Dans ce contexte, quel rôle la religion joue-t-elle au vu des élections à venir ?
Commençons par ce qui se passe en ce moment même. Si l’on considère le KUPI (Kongres Ulama Perempuan Indonesia, ou Congrès des femmes oulémas d’Indonésie), on peut constater l’impuissance critique de la religion dans la politique indonésienne. Des femmes leaders musulmanes et des milliers de membres participent à ce congrès. Ce sont les musulmanes considérées comme les plus progressistes du pays. Ce sont toutes des femmes éduquées. Beaucoup dirigent ou enseignent dans des pesantren (internats islamiques), des madrasa (écoles islamiques) et dans les différentes universités d’État islamiques. Ce qu’elles disent, c’est qu’elles sont là pour toutes les victimes, et elles ont un point de vue progressiste sur l’islam. Mais il y a deux questions qui ne sont jamais abordées au KUPI : qu’en est-il des victimes de la violence que vous avez infligée au GERWANI, parce que ces femmes étaient très actives dans cette histoire ? Beaucoup d’entre elles sont membres d’Aisyiyah (la branche pour femmes de l’organisation moderniste Muhammadiyah, fondée en 1917) et Aisyiyah a repris la main sur les jardins d’enfants du GERWANI et largement contribué à dénoncer et souiller les femmes du GERWANI. Pas une seule n’est allée dans les prisons où les femmes du GERWANI étaient détenues, torturées et violées. Il n’y a eu pour ce faire que des ministres et des prêtres chrétiens. Aucun dirigeant ni dirigeante musulmane n’y est allée. Elles avaient été collègues et avaient travaillé ensemble, mais elles ne sont pas allées rendre visite à leurs anciennes amies, elles ne leur ont pas tendu la main et n’ont pas élevé la voix. J’ai voulu leur poser la question à l’époque, mais le KUPI n’a jamais rien dit à ce propos.

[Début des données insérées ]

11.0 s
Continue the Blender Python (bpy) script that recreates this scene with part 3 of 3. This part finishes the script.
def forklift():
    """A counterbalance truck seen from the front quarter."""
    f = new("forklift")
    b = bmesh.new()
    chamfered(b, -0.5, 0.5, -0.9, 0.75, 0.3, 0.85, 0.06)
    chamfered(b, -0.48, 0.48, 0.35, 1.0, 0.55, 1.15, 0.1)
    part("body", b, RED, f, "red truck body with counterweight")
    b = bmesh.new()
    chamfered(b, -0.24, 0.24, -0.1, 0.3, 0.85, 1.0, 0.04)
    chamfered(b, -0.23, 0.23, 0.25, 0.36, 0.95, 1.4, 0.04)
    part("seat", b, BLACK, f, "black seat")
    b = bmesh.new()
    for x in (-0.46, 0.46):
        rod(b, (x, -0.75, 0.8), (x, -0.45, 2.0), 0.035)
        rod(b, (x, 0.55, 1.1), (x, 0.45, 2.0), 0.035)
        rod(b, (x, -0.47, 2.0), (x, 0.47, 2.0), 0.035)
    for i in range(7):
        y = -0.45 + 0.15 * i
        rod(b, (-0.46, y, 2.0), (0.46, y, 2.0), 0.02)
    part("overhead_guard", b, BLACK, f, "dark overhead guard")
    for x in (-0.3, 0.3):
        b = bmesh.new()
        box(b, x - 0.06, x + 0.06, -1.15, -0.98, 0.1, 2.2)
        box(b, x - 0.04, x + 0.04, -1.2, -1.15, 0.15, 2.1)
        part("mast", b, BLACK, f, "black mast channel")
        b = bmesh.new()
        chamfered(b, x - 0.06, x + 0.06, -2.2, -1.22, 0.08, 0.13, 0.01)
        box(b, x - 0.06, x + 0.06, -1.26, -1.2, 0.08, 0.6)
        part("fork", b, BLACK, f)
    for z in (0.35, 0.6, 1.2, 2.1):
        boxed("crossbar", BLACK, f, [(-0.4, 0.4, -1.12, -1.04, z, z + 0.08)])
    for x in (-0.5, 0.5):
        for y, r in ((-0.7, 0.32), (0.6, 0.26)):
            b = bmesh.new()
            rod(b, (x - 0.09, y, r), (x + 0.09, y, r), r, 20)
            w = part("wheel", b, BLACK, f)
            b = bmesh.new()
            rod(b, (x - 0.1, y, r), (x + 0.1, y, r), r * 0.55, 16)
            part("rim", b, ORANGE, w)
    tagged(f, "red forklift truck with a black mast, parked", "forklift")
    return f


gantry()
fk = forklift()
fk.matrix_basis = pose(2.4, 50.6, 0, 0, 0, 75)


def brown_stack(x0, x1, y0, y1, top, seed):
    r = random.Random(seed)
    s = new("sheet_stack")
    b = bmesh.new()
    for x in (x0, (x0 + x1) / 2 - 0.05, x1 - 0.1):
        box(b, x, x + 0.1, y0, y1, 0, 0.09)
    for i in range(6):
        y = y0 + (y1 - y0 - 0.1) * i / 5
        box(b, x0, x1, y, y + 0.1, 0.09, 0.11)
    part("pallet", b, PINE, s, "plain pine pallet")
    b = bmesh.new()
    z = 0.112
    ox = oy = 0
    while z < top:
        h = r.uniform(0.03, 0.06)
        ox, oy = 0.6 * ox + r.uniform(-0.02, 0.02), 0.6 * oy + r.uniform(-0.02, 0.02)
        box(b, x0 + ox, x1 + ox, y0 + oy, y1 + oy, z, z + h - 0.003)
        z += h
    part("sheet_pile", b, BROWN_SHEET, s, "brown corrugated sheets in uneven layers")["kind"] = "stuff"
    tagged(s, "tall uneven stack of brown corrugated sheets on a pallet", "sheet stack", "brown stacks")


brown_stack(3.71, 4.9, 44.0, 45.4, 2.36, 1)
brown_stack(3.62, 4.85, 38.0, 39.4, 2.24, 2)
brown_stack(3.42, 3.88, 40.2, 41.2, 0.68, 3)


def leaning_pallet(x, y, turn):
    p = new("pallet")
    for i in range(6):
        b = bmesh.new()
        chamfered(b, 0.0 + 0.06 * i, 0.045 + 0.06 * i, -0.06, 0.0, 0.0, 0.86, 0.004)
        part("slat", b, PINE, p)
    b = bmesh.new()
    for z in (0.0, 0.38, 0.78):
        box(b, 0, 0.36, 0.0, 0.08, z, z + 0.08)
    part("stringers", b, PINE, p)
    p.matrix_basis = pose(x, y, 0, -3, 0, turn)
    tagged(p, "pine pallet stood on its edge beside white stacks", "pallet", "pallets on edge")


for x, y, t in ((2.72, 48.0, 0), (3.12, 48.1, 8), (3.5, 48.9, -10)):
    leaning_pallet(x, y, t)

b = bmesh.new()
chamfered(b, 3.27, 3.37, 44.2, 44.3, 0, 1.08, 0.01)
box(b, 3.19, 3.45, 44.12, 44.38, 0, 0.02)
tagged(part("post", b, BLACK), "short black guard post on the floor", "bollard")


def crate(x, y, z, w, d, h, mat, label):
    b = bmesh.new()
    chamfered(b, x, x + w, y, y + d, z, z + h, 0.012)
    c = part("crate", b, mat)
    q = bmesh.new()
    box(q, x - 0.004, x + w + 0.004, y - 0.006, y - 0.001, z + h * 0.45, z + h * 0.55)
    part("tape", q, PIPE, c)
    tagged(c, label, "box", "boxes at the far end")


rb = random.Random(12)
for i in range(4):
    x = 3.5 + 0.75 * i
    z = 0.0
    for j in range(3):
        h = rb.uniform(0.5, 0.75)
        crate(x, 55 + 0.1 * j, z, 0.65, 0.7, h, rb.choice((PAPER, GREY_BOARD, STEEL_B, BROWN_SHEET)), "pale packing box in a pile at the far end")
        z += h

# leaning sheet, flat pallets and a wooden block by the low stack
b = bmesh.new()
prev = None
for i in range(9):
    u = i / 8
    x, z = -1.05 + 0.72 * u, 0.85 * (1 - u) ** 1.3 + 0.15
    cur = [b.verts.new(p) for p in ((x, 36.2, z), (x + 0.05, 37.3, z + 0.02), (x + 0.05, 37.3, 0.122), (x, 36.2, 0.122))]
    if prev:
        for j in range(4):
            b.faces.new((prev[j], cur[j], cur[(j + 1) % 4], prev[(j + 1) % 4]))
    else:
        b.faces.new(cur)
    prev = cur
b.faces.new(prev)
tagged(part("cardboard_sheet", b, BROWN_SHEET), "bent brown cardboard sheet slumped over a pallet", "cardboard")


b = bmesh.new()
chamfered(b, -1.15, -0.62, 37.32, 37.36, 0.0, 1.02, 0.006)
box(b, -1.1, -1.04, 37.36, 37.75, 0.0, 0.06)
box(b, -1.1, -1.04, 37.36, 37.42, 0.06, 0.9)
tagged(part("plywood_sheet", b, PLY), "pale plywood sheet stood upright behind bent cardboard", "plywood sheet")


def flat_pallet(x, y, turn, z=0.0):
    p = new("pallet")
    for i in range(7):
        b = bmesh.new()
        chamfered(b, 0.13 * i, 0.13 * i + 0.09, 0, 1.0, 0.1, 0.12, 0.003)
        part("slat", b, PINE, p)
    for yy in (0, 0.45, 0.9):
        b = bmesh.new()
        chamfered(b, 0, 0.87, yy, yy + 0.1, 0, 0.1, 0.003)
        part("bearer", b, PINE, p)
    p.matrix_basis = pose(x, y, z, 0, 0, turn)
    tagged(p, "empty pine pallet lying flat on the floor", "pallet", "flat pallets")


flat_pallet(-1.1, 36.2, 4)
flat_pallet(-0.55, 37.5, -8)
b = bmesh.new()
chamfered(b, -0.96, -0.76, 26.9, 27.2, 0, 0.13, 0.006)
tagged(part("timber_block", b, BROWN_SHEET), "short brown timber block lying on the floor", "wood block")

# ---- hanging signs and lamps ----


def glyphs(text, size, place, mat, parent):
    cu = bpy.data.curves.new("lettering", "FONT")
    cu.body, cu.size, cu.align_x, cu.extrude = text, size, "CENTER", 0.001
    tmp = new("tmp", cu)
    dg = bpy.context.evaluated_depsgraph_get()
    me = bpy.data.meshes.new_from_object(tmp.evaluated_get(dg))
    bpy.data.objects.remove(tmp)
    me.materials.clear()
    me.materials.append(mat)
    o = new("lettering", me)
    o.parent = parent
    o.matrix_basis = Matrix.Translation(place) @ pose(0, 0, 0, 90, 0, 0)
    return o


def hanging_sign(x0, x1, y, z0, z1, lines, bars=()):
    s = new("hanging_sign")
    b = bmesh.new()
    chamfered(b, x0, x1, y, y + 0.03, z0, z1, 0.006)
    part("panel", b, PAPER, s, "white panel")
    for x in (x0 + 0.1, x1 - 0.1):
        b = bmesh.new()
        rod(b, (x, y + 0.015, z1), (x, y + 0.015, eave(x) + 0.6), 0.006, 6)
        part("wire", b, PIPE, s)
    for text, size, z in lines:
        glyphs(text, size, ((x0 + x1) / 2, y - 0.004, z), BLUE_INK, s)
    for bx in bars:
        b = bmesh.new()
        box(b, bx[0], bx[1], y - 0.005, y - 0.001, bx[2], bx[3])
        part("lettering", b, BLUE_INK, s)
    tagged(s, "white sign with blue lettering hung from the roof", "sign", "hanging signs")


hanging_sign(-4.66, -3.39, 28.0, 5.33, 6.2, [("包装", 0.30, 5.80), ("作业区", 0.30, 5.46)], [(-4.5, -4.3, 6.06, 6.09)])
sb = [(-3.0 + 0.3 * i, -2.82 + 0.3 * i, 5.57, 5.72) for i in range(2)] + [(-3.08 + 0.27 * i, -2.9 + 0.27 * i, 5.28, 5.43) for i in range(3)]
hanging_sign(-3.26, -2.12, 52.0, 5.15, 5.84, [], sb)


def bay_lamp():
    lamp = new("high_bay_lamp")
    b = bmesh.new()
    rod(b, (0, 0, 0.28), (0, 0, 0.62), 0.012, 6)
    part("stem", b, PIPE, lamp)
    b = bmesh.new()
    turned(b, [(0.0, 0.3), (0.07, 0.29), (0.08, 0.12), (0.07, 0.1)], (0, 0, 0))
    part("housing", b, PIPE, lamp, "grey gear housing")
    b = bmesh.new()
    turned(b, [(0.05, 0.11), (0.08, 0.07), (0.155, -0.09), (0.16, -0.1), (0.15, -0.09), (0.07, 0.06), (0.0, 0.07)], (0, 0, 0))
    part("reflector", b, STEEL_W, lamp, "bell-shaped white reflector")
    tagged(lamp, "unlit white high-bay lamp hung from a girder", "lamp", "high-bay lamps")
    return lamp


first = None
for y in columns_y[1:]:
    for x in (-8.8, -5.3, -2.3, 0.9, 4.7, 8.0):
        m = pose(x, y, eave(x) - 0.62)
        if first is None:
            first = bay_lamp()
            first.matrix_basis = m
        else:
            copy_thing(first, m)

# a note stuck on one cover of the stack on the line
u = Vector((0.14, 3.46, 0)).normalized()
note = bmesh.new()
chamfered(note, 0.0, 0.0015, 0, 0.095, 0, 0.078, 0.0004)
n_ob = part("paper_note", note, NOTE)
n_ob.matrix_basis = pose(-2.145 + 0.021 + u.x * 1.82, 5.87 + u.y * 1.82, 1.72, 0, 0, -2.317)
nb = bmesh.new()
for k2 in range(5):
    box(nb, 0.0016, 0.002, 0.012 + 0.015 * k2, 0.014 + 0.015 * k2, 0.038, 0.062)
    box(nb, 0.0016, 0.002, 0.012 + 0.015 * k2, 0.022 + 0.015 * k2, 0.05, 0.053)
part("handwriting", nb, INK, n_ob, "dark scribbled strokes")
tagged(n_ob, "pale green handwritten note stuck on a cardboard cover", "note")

Deuxième point, et je viens de finir un livre sur ce sujet, les dirigeantes musulmanes les plus progressistes n’ont pas un mot sur la violence infligée par leurs familles et leurs associations aux personnes LGBT. Ce sont leurs associations qui encouragent les thérapies de conversion inhumaines, les mariages forcés et les viols correctifs de jeunes lesbiennes. Elles n’en disent pas un mot. J’aimerais leur poser la question, mais je ne peux pas le faire publiquement. J’ai interrogé certaines dirigeantes que je connais personnellement sur les thérapies de conversion, elles m’ont dit qu’il était impossible d’en parler. Ce que je veux dire, c’est que les femmes oulémas devraient au moins prôner une vision légèrement progressiste de l’islam ; leur analyse comporte de nombreux trous noirs et elles ne proposent pas de perspective assez radicale, à mon sens, sur la liberté et l’humanité. Elles disent rahmatan lil alamin, l’islam est « une miséricorde pour l’univers ». Sauf que ce n’est pas une bénédiction pour toute l’humanité. L’islam peut être très intolérant, il l’a déjà été, il l’est toujours vis-à-vis de la communauté LGBT, et il encourage toujours l’homophobie et la phobie communiste qui peut resurgir. Nous avons peur des prochaines élections parce qu’aucun des candidats qui briguent la présidence n’a de vrai programme politique. C’est exclusivement une question de personnalités et de pouvoir. Comme ils n’ont pas de programme, ils vont se contenter de s’en prendre aux plus faibles de la société, les anciens communistes ou ceux qui leur sont associés, et la communauté LGBT, parce que ce sont les plus vulnérables.
Notes
1
Jasper Griffin, « It’s all Greek! », The New York Review of Books, 18 décembre 2003.
2
L’IPT1965, soit le Tribunal populaire international 1965, est un tribunal indépendant qui a enquêté sur la purge anti-communiste indonésienne de 1965. Le « Rapport final de l’IPT 1965 : découvertes et documents » fait référence au rapport complet, dont les documents qui l’étayaient, remis par le tribunal.